Si l’on parle d’un citoyen qui a construit sans permis, ou d’un autre qui ne s’est pas arrêté à un barrage de l’armée, ceux-ci ne peuvent en aucun cas être assimilés aux terroristes ni aux meurtriers. Nous devons faire la distinction entre les personnes emprisonnées, étudier leurs affaires au cas par cas, pour libérer les non-criminels.
L’Etat doit régler les questions en litige le plus vite possible pour conforter la population.
4- De plus, l’Etat doit juger les gens emprisonnés, au lieu de les jeter pendant des années en prison sans étudier leurs affaires. L’Etat doit encore accroitre les projets de développement pour aider la population. Nous cherchons à alléger le fardeau et à faciliter le règlement des questions polémiques.
Je passe à un autre point, celui des tirs en l’air dans les différentes occasions. Nous avons pris des mesures contre les membres du Hezbollah pour mettre fin à ce phénomène.
Par exemple, lors des processions funèbres de nos martyrs, pourquoi on ne signale aucun tir dans certains villages alors que dans d’autres villages on tire même des roquettes RPG? Il y a quelques jours, une femme et un garçon ont été blessés par ces tirs et se trouvent toujours à l’hôpital.
Ceci nécessite des efforts culturels, sociaux et familiaux de la part de nous tous. Une seule partie ne peut à elle seule relever ce défi.

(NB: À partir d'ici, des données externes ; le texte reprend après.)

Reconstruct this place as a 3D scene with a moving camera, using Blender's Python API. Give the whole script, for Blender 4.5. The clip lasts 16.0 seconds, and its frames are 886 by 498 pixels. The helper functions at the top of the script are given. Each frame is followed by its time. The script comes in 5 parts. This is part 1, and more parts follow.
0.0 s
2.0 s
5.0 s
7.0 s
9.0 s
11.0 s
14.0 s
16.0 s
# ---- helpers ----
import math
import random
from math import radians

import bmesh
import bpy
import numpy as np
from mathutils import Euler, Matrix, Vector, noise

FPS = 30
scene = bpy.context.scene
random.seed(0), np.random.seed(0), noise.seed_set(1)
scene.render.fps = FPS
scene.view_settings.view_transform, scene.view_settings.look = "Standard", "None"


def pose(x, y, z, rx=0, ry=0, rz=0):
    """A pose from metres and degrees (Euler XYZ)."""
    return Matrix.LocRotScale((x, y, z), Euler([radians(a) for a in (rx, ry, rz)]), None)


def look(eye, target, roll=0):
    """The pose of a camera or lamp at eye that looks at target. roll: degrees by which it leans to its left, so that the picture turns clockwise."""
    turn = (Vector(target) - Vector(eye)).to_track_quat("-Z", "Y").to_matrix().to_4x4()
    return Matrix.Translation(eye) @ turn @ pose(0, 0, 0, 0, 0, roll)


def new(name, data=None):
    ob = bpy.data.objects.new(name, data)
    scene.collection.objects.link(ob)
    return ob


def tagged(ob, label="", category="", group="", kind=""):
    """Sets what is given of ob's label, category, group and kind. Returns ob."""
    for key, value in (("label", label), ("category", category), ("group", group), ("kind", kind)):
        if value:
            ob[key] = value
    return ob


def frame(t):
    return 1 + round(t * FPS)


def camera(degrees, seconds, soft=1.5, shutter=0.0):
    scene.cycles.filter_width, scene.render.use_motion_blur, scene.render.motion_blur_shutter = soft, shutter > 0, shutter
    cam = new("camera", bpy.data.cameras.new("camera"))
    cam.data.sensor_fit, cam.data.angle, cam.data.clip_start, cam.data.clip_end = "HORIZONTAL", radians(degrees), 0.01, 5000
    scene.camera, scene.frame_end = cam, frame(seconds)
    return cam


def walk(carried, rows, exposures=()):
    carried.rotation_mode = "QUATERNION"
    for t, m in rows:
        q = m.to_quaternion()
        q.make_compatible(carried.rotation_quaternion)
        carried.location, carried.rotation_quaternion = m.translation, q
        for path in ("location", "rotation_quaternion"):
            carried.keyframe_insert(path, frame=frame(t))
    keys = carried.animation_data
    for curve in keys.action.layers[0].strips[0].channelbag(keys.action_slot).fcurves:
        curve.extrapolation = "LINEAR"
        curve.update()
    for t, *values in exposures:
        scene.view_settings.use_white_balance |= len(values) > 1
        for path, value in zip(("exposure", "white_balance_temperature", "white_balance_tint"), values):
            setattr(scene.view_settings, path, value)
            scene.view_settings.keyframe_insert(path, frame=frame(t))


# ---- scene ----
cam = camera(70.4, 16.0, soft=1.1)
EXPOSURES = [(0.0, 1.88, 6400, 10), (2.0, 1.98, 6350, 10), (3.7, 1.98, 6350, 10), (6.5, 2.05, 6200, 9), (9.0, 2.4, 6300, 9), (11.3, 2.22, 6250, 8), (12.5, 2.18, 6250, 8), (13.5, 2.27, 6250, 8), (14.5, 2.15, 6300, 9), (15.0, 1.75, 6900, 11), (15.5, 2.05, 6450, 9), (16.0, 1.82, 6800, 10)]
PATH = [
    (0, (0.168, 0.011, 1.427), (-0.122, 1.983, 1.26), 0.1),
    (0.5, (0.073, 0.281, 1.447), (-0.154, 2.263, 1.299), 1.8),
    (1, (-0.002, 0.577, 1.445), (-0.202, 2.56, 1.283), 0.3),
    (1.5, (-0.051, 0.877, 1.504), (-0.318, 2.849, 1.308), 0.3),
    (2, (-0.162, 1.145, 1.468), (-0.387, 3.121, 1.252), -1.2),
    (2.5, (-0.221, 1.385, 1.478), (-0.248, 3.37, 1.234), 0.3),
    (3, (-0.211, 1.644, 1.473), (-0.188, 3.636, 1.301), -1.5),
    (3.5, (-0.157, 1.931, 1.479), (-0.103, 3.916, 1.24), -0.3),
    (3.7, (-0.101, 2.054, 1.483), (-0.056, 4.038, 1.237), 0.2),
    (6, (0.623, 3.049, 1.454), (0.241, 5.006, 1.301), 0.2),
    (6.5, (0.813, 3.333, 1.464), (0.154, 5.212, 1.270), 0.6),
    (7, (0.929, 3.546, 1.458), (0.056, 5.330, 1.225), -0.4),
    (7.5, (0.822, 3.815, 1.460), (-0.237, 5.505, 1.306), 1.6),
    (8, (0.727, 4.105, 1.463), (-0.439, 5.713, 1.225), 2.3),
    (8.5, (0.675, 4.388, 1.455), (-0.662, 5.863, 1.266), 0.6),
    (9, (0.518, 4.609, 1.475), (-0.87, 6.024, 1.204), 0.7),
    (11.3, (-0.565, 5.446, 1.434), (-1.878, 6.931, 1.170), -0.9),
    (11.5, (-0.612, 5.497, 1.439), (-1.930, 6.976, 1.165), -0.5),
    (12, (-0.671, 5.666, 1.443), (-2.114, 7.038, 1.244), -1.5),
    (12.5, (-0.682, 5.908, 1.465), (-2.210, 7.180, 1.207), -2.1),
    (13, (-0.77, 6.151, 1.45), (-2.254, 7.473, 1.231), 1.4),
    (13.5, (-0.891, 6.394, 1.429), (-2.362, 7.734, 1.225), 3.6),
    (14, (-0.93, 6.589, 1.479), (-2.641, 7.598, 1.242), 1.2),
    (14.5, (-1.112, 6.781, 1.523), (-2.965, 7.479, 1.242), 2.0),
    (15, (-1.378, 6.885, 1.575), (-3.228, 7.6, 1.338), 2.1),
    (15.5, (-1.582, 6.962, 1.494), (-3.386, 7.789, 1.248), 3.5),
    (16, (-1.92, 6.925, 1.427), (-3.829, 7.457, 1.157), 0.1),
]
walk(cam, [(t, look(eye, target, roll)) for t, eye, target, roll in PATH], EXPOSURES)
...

Si chacun de nous assume sa part de responsabilité, nous pourrons parvenir à un résultat satisfaisant.
Notre objectif ultime est de voir la région de Baalback-Hermel vivre en paix, en sécurité. L’Etat doit faire son devoir pour régler les problèmes économiques et vitaux.
La population et l’Etat se partagent la responsabilité. Nous réitérons une fois de plus notre respect et notre engagement au pacte d’honneur conclu par Sayed Moussa Sadr, et nous allons coopérer avec les services de sécurité pour traduire devant la justice les criminels.
Nous avons coopéré ensemble dans des dossiers plus importants pour la protection de cette région, et ensemble nous relèverons ce défi.